豊後街道(ぶんごかいどう)は、肥後国熊本(現在の熊本県熊本市)と豊後国鶴崎(現在の大分県大分市鶴崎)を結ぶ全長約124キロメートル(31里)の街道である。
江戸時代に加藤清正によって拓かれ、熊本藩や岡藩の参勤交代に用いられた。大分側から見ると肥後国に向かう街道であることから、肥後街道(ひごかいどう)とも呼ばれる[1]。さらに、豊後往還、肥後往還と呼ばれることもある[2]。
肥後国熊本城の札の辻から、大津、内牧を経て豊後国に入り、白丹、久住、境川、古屋敷、四ツ口、追分、上野、神堤、今市、野津原、木上、八幡田、津守、萩原を経て鶴崎に至る街道である[1]。
加藤清正が天正16年(1588年)に初めて肥後国に入国した際に通った道とされ、後に清正によって拡張され肥後国と豊後国との間の主要な街道となった。江戸時代には、豊後国のうち豊後街道沿いの久住、野津原、鶴崎が熊本藩の飛び地となり、熊本藩の参勤交代は、豊後街道を通って陸路で九州を横断した後、鶴崎の港から海路で瀬戸内海を通って大坂に至り、東海道を江戸に向かっていた。これは、当時、大坂、江戸への最短経路であった。

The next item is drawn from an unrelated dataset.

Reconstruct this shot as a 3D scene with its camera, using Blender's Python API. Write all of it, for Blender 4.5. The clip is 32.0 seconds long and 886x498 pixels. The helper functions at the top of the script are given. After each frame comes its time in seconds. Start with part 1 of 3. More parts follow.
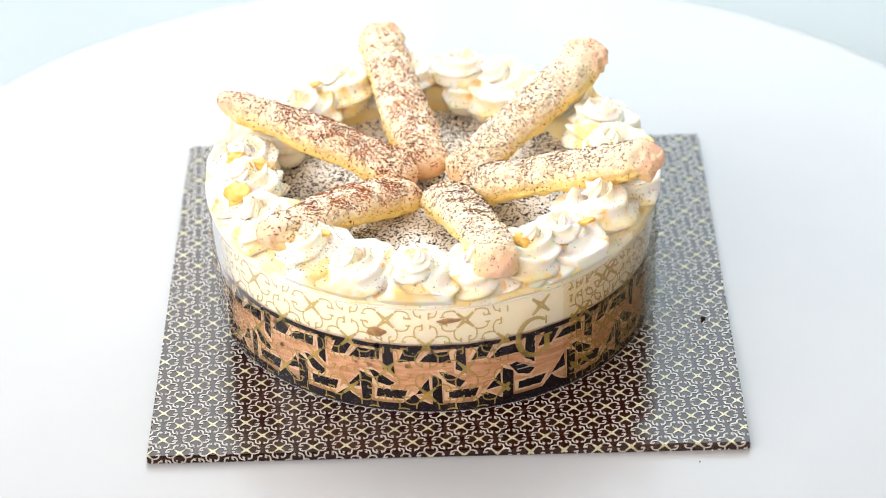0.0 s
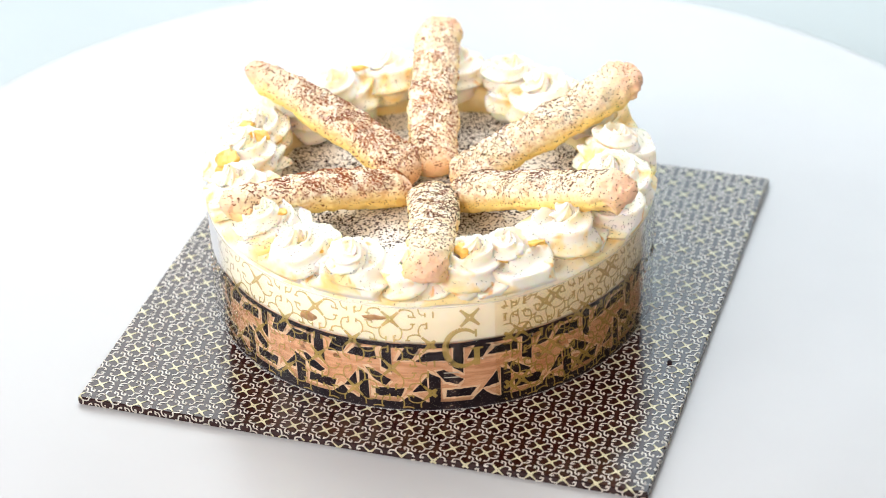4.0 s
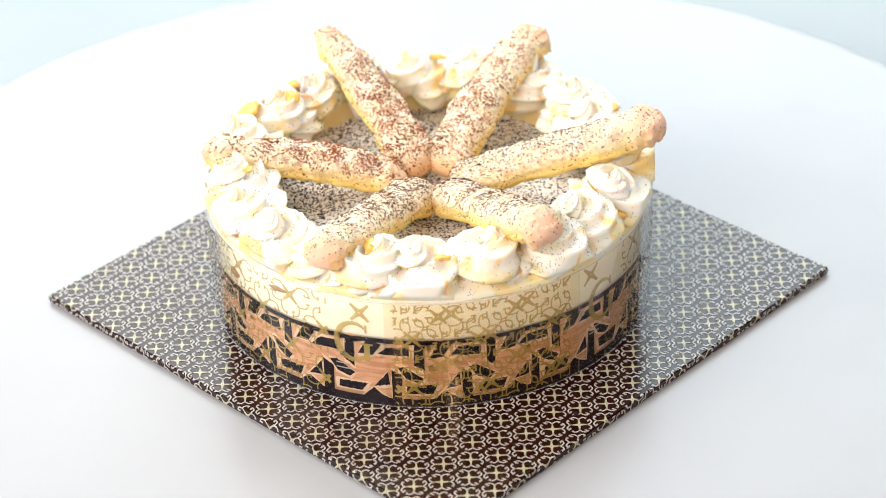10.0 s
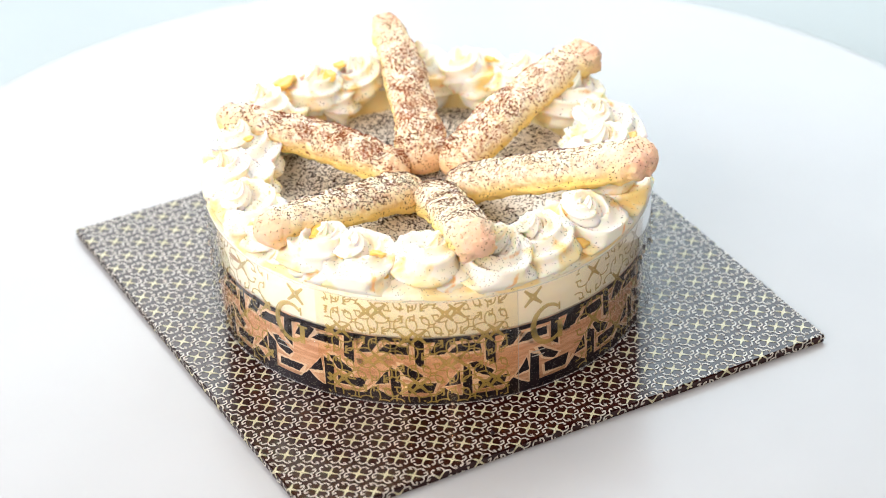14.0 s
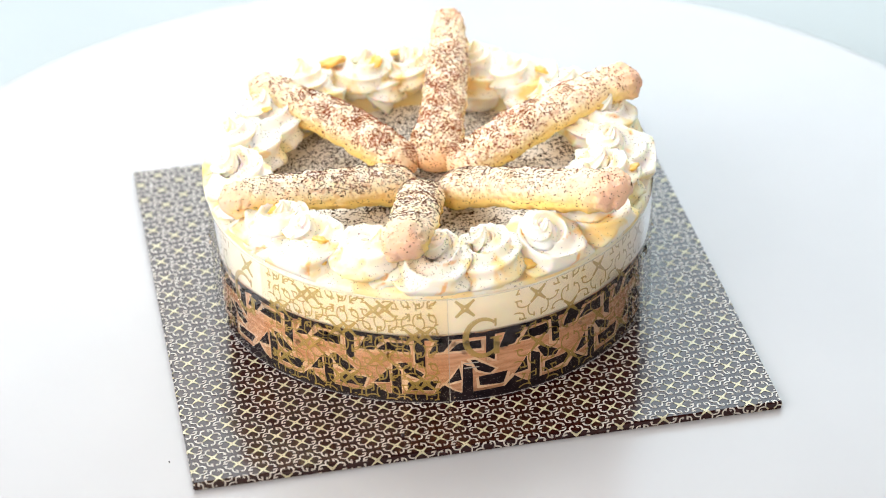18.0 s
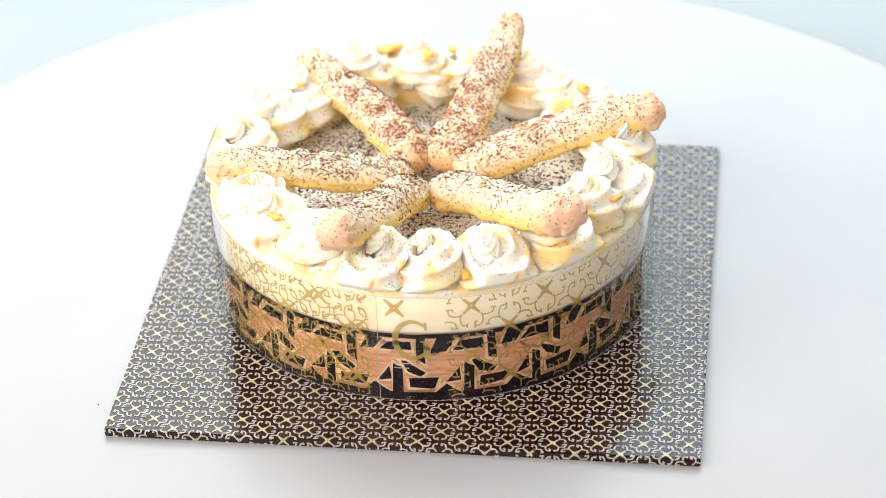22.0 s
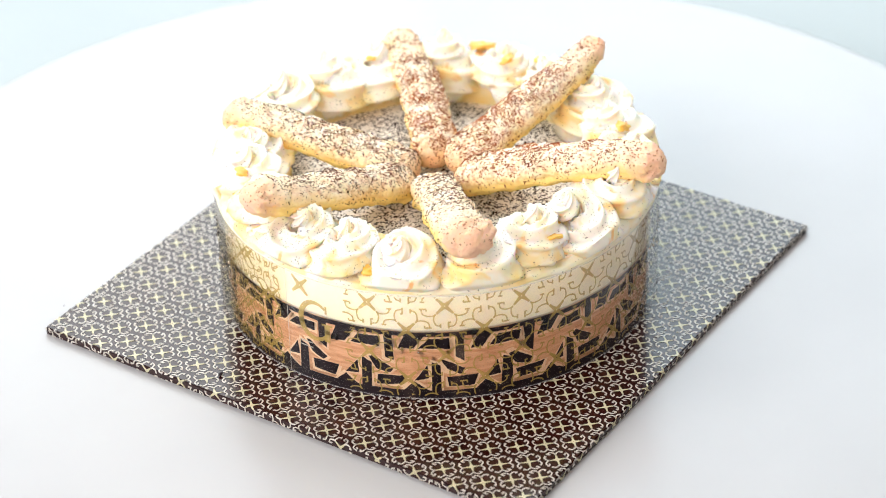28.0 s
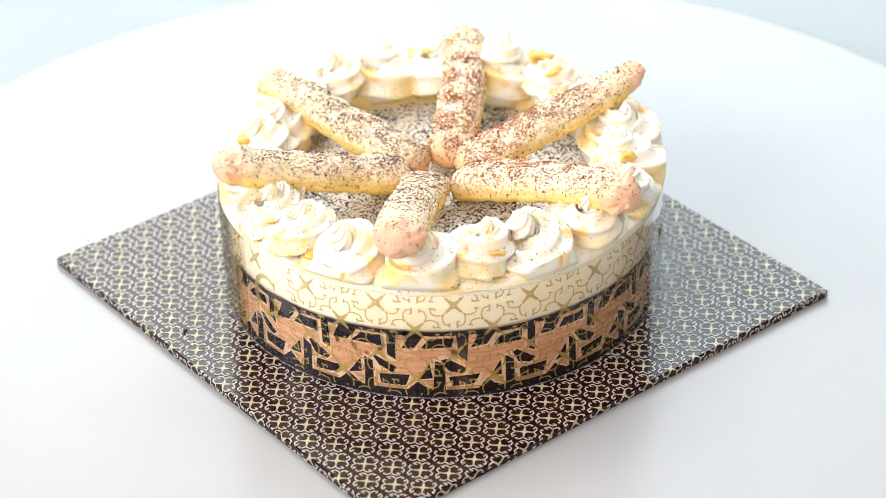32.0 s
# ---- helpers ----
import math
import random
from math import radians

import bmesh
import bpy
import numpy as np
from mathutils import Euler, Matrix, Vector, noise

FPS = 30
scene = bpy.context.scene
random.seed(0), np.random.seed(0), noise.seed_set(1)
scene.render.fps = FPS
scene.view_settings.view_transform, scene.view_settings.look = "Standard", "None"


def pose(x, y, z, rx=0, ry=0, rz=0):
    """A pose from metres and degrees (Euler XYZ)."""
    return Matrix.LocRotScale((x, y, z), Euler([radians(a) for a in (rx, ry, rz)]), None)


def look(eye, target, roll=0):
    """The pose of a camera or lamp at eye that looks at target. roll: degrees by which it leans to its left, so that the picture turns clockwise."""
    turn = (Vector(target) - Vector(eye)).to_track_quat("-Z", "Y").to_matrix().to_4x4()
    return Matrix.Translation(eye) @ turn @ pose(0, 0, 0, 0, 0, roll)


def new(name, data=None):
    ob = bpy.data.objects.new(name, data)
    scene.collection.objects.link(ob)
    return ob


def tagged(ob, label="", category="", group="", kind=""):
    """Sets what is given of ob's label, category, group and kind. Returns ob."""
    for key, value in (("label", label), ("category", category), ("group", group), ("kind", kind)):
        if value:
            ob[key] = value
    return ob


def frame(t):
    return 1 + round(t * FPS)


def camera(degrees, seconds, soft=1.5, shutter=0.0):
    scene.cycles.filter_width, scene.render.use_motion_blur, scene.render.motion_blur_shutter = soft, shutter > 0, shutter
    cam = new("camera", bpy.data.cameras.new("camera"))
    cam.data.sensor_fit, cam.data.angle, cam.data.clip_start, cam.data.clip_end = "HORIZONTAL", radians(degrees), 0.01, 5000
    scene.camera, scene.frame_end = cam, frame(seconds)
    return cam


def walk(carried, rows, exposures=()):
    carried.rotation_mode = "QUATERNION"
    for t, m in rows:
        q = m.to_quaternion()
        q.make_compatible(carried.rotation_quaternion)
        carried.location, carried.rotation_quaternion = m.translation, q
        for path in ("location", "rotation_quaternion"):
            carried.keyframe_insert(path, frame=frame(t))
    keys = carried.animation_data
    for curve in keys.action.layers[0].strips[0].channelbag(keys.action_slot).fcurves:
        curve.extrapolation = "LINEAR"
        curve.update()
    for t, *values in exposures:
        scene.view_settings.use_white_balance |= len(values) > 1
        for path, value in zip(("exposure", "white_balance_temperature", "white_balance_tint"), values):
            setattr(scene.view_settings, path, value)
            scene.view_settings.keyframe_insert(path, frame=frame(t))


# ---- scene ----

熊本から鶴崎までは4泊5日を要し、大津、内牧、久住、野津原の4つの宿場が整備された。後に、これらの間の坂梨、今市等にも宿場が設けられた。
また、岡藩は、城下町である竹田から、七里、植木、小高野を経て四口で豊後街道に入り、萩原から今津留の船着場に向かった。この道程には2日を要した。小高野からは新屋敷を経て追分で豊後街道に入るルートが採られることもあった[1]。
文久4年(1864年)に四国艦隊下関砲撃事件調停の幕命を受け、江戸から長崎に向かった勝海舟、坂本龍馬等一行は、佐賀関に上陸した後、豊後街道を通って熊本経由で長崎に向かった[3]。
豊後街道のうち、熊本市から菊池郡大津町に至る部分は大津街道、大津町から阿蘇市二重峠に至る部分は清正公道(せいしょこどう)とも呼ばれる。 大津街道の区間には杉並木が作られていたが、1927年(昭和2年)の台風で大半が失われている[4]。
経路は、現在の国道57号、熊本県道337号熊本菊陽線、熊本県道339号北外輪山大津線、熊本県道110号阿蘇一の宮線、熊本県道・大分県道131号笹倉久住線、大分県道412号久住高原野津原線、国道442号等にほぼ沿っている。
所々に石畳や杉並木などが残されており、熊本県内の5ヶ所(4.38 km)が国の史跡に指定されている[5][6]。また、二重の峠 - 車帰、滝室坂、大利 - 山鹿、平石の石畳の4ヶ所が)「豊後・肥後街道-鶴崎路」として歴史の道百選に選定されている[7][8][9]。